Has the Commission forgotten judicial training regarding the EU regulations in civil and commercial matters? What does this absence entail in terms of funding of training activities?

A look into the website of the European Judicial Training Network shows how little place is left for European private international law and procedural law. Until June there is no activity planned on any of our core topics. In June, there will be a seminar on “Cross-border civil cases” (program not available yet; which kind of cases are meant is therefore not clear); and another one entitled “Jurisdiction, recognition, enforcement of judgments and determination of the applicable law under Regulation 1215/2012 (sic). The new Insolvency Regulation 848/2015”. Nothing else afterwards.

Of course, the EJTN is not the only training service provider. Three other well-known ones are the Academy of European Law (ERA), the European Institute of Public Administration (EIPA), and the European University Institute (EUI). In addition, the Justice Programme of the European Union supports as well national projects, such as FRICoRE. It may be that one or some of those offer seminars covering cross-border cooperation in civil and commercial matters. After consulting the program at the ERA until June, I am not too optimistic, though: there are many interesting activities, but only two relate directly to “our” topics.

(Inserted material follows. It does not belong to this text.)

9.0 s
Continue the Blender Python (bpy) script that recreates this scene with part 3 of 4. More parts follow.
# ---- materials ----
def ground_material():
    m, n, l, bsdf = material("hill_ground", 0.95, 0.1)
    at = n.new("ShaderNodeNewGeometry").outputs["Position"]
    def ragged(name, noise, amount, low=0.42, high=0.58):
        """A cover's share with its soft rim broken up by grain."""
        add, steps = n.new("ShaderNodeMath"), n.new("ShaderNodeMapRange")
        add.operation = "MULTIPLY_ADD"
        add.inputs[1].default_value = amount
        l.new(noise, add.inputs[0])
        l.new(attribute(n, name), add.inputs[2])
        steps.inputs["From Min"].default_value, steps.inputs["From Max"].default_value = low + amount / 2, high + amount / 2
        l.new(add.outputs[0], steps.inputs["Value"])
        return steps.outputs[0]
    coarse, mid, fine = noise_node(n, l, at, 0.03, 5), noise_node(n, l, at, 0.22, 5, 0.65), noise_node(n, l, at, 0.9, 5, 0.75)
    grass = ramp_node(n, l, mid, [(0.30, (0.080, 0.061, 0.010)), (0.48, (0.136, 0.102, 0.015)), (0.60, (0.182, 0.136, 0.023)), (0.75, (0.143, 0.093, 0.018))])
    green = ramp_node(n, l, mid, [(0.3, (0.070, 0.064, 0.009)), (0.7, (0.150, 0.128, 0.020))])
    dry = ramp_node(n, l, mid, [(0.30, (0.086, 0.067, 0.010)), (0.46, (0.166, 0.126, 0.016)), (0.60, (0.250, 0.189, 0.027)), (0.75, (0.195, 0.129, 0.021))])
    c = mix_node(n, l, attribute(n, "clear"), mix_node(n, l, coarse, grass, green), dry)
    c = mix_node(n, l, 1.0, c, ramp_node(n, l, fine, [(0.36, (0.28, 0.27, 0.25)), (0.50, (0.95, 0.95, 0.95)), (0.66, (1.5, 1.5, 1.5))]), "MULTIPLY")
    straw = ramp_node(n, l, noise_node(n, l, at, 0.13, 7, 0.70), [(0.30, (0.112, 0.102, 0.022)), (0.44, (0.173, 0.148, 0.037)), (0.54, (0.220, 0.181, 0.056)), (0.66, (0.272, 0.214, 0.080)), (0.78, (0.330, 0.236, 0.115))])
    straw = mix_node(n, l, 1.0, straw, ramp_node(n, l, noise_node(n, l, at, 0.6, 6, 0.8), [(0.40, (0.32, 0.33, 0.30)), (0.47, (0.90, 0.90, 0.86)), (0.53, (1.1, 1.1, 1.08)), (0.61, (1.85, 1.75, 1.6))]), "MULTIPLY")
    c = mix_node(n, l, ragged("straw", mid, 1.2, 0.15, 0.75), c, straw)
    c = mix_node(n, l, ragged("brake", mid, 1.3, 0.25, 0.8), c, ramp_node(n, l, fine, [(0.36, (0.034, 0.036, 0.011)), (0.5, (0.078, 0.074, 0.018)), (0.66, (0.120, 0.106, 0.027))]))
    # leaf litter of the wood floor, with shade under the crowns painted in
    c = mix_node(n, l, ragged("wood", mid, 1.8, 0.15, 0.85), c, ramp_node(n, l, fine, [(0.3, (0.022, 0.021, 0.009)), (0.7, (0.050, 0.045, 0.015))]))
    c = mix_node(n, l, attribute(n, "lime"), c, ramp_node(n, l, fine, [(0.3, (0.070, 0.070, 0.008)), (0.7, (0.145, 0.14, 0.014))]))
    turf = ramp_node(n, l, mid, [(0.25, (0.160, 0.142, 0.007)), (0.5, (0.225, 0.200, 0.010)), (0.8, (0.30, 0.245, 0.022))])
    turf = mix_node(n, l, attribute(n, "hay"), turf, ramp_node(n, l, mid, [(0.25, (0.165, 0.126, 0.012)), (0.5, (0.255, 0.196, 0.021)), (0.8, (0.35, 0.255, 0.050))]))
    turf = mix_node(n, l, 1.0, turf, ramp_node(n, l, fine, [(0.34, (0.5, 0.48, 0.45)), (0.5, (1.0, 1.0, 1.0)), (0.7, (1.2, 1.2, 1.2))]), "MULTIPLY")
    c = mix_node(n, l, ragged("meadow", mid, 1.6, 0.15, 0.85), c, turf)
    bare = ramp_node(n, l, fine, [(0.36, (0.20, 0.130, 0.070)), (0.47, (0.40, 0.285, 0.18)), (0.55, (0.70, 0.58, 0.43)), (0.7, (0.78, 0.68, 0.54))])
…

In addition, I am not sure about what it means to be a “service provider”, in terms of how much of the training is publicly funded and how much attendants have to pay themselves; if I am not wrong, the seminars and workshops of the EJTN are for free, while the rest are not. On the side of the training experts there is probably not much difference: at least in our field colleagues are called to teach both by the EJTN and by the other providers; hence the quality of the training should be the same. But access to training is definitely not.

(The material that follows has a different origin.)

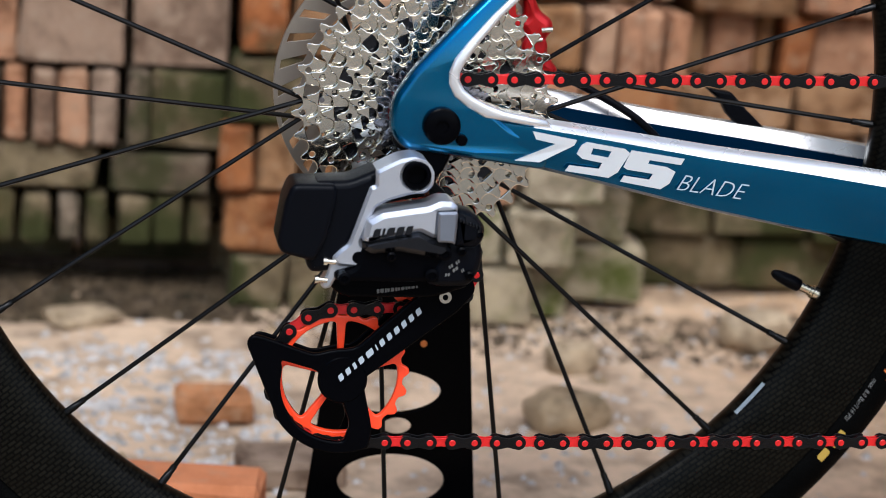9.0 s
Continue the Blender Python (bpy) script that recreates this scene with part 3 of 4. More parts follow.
part("tube_junction", plate([rounded(mm([(372, 300), (384, 325), (391, 340), (405, 348), (418.6, 348.3), (422.5, 346.4), (428, 343.7), (434, 339), (446, 334), (456, 326), (430, 280), (400, 272), (376, 282)]), 0.004, 3)], -0.021, 0.021, 0.009, 3), TEAL, bikeframe)
part("bracket_lug", plate([rounded(mm([(360, 296), (364, 308), (374, 316), (386, 321.5), (400, 325), (416, 312), (412, 282), (378, 284)]), 0.004, 3)], -0.036, 0.036, 0.010, 3), TEAL, bikeframe)
# seat tube: front half teal, rear half silver round the wheel


def seat_x(z):
    return 0.403 + (z - 0.380) * (0.377 - 0.403) / (0.496 - 0.380)


rows_f, rows_r = [], []
for z in (0.285, 0.32, 0.36, 0.40, 0.44, 0.48, 0.52, 0.58, 0.66, 0.74):
    wide = min(0.042, 0.020 + 0.022 * max(0, (z - 0.33) / 0.11))
    xf = seat_x(z)
    rows_f.append([(xf - wide / 2 + wide / 2 * math.copysign(abs(math.cos(a)) ** 0.7, math.cos(a)), 0.016 * math.copysign(abs(math.sin(a)) ** 0.8, math.sin(a)), z) for a in [2 * math.pi * k / 20 for k in range(20)]])
    rear_w = 0.012
    xr = float(np.interp(z, (0.285, 0.32, 0.36, 0.40, 0.44, 0.48, 0.52, 0.74), (0.372, 0.3685, 0.3595, 0.3562, 0.3470, 0.3335, 0.3170, 0.2300)))
    rows_r.append([(xr + rear_w / 2 * math.copysign(abs(math.cos(a)) ** 0.6, math.cos(a)), 0.0155 * math.copysign(abs(math.sin(a)) ** 0.6, math.sin(a)), z) for a in [2 * math.pi * k / 20 for k in range(20)]])
part("seat_tube", loft(rows_f), TEAL, bikeframe)
part("seat_tube_fairing", loft(rows_r), SILVER, bikeframe, "silver-white rear edge of the seat tube")


# chainstays and dropouts, one each side
def stay_section(x, top, low, y_out, y_in, lip):
    """Section of a blade: flat outer face, sloping top, rounded corners."""
    return [(x, y_out + 0.0022, low + 0.002), (x, y_out - 0.0005, (top + low) / 2), (x, y_out + 0.0001, top - lip), (x, y_out + 0.0028, top - lip * 0.45), (x, y_out + 0.006, top - 0.0008), (x, (y_out + y_in) / 2, top), (x, y_in - 0.004, top - 0.001), (x, y_in, top - 0.0085), (x, y_in, low + 0.003), (x, y_in - 0.003, low), (x, (y_out + y_in) / 2, low - 0.0005), (x, y_out + 0.0062, low)]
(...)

The European judicial training strategy of the Commission for the years to come foresees as well the launch of the European Training Platform (ETP), defined as “a search tool put at the service of legal practitioners and justice professionals who want to train themselves on any practice area of EU law or related matters”. It is too early to have an opinion on the platform. However, as of today, it is not a promise of open-access, neither to the courses nor to the materials. According to the information on the website, “The training providers inform potential trainees about the training activities they organise everywhere in the EU and in different languages.” So, at first sight the ETP will just be a repository of activities planned and undertaken by the four institutions indicated above. Not much of a step further regarding access to training.

On a less pessimistic note, it is true that the message goes on saying “The European Commission contributes to the platform with ready-to-use training materials or handbooks produced notably thanks to EU financial support”. And later in the webpage one can read “You will find many training courses on EU law advertised on the European Training Platform as well as training material for self-learning”. Maybe this means that training packages and publications will at some point be available to all stakeholders as in a public library. To be seen but… let’s hope.

Senior research fellow MPI Luxembourg (on leave) Legal secretary at the CJEU Full Professor PIL, University of La Laguna (Spain)

3 comments on “A Few Questions Raised by the New EU Judicial Training Strategy

  1. Matthias Lehmann

    Many thanks, Marta. You’ve hit the nail on its head: All the efforts that go into the various texts on European Private International Law are in vain if judges ignore them. In the past, ERA did a very good job in imparting knowledge about the subject to judges. I have had the opportunity to teach the latest developments on the Brussels Ibis Regulation to Austrian and Finish judges in ERA colloquia. If I am not mistaken, the judges did not have to pay themselves, but the cost was borne by their respective Member State. Sad that the focus seems to have shifted to other topics.

  2. Marta Requejo Isidro

    Thanks for your reaction, Matthias.

    It’s not only sad but a matter of concern. Another example of possible neglect: cooperation in criminal matters is addressed in the context of Brexit; judicial cooperation in civil matters is not.

    To my mind, a good indicator of the need to train judges in PIL instruments is the fact that references for preliminary rulings keep on being sent to the CJEU. The number is not low. And, what is more, it should be read correctly: many courts/judges with doubts do not trust themselves to ask the Luxembourg Court (which is also telling about the need to be trained… but maybe a topic for a different post).

  3. Elena Alina Ontanu

    Thank you Marta for bringing this up. I agree with you that sometimes the judicial cooperation in civil matters seems to be left on the side.

    From an academic perspective and following Bologna reform, in many countries PIL has become an elective which students avoid to some extent because of its complexity and because of the perception it is a difficult topic. So, there is the tendency to choose something perceived as ‘easier’. But maybe not all is lost, from time to time there are also some small satisfactions, students writing back to mention how useful PIL lectures have been for their present legal work. So, maybe it is hope for better trained PIL practitioners in the future. The PAX Moot competition is, I hope, an additional tool for attracting students to this area and get them interested in PIL.

    Training or continuous training of professionals and judges is also important. The diversity of courses and quality varies. Maybe the new European Training Platform will help make various materials and courses visible to a larger public of interested professionals. This can potentially offer practitioners who are not able to afford the courses offered by well-known organisations some good alternatives. For the EJTN there should be also a training on PIL instruments in April.

    My perception is that it may be to a certain extent easier (to be read also cheaper or potentially free) for judges to access the courses offered by various organisations. For lawyers, it may be a bit more challenging. As a Romanian lawyer, although ERA courses were always notified to us at the level of the law firm, the issue was always about how expensive they were. This made it difficult for younger professionals to access them, even at big law firms. There is still some improvement to be done in this area.